» Description of the task
Without the pictures, set down every line of the data exactly.

— Begin —

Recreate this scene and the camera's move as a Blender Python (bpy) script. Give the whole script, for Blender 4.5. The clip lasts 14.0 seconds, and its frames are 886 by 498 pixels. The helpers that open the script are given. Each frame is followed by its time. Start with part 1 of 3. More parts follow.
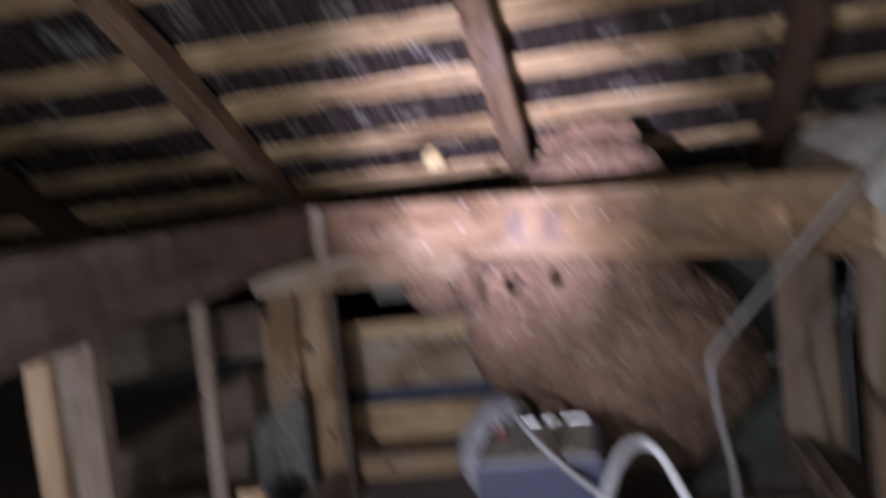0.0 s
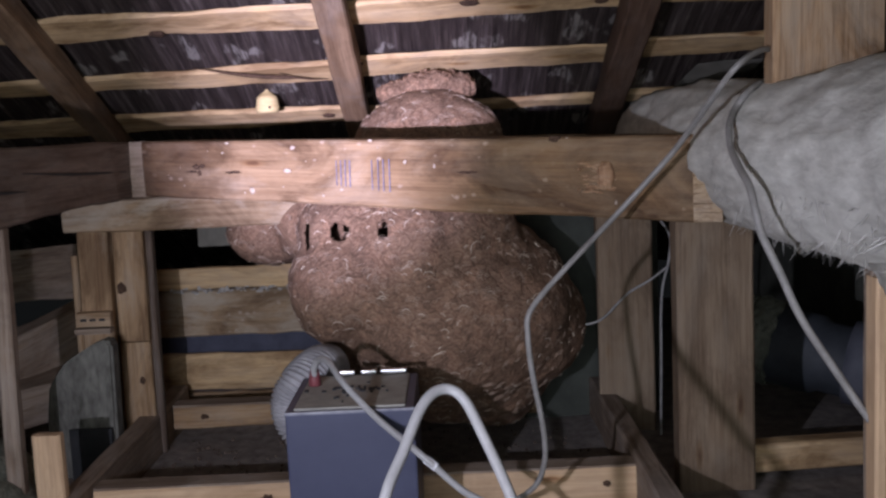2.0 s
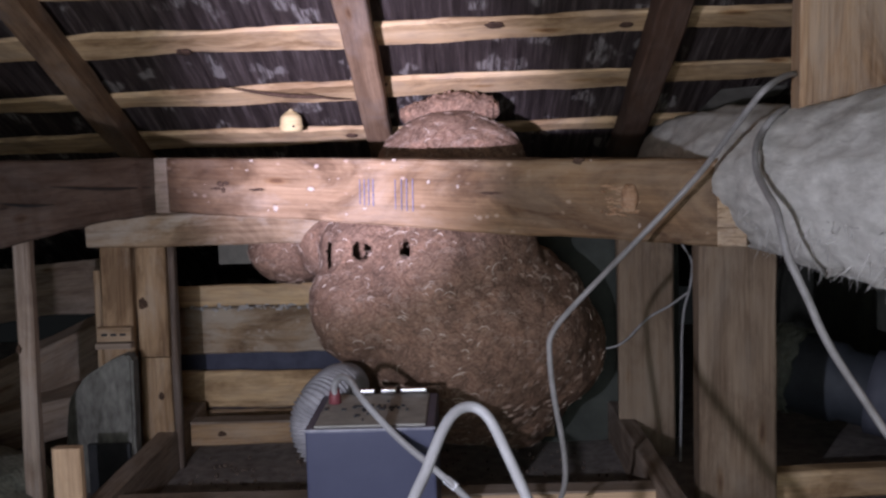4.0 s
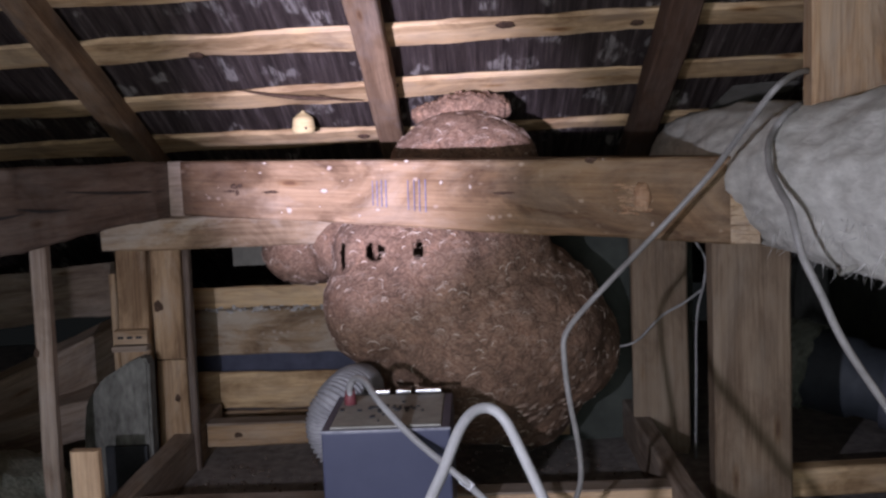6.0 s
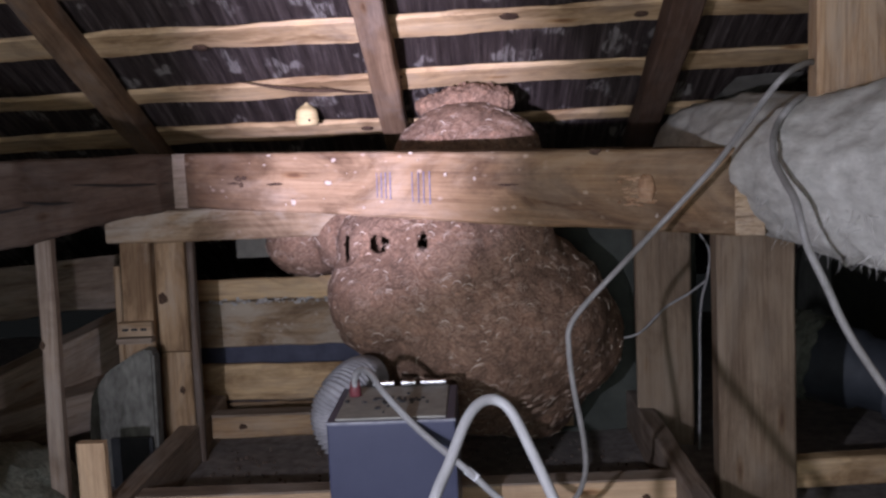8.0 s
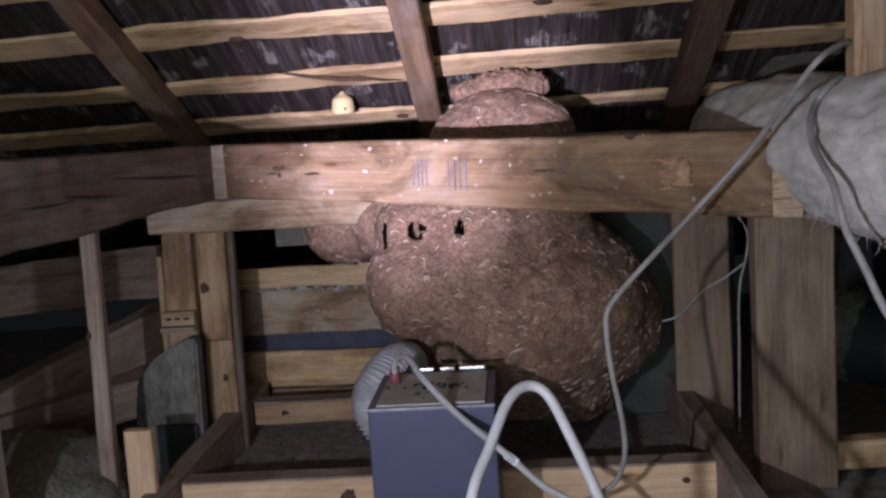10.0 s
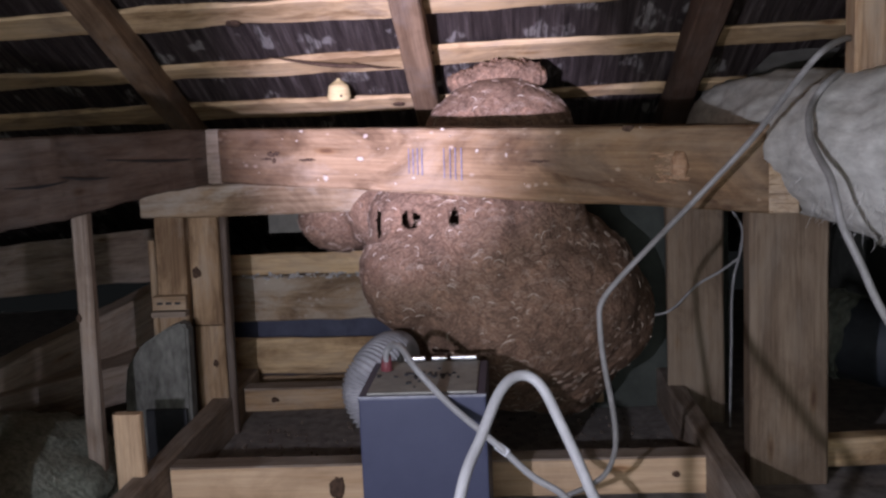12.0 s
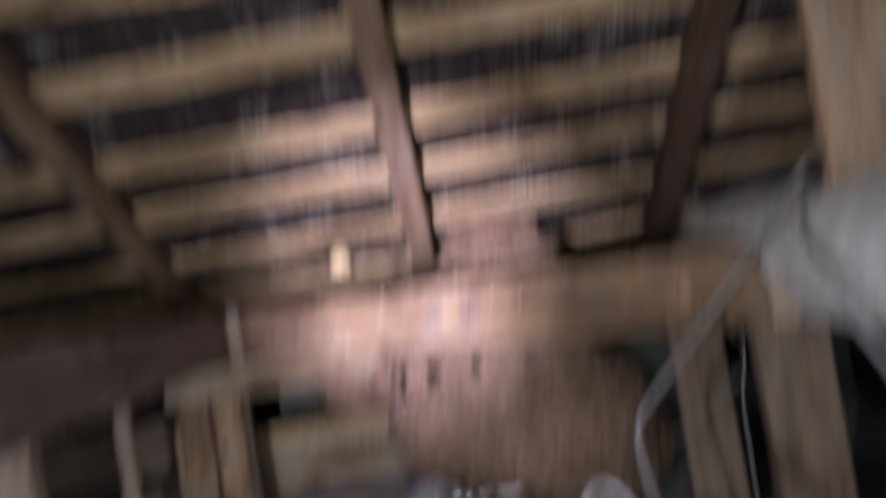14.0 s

— End —

» Solution to this exercise
Recreate this scene and the camera's move as a Blender Python (bpy) script. Give the whole script, for Blender 4.5. The clip lasts 14.0 seconds, and its frames are 886 by 498 pixels. The helpers that open the script are given. Each frame is followed by its time. Start with part 1 of 3. More parts follow.
0.0 s
2.0 s
4.0 s
6.0 s
8.0 s
10.0 s
12.0 s
14.0 s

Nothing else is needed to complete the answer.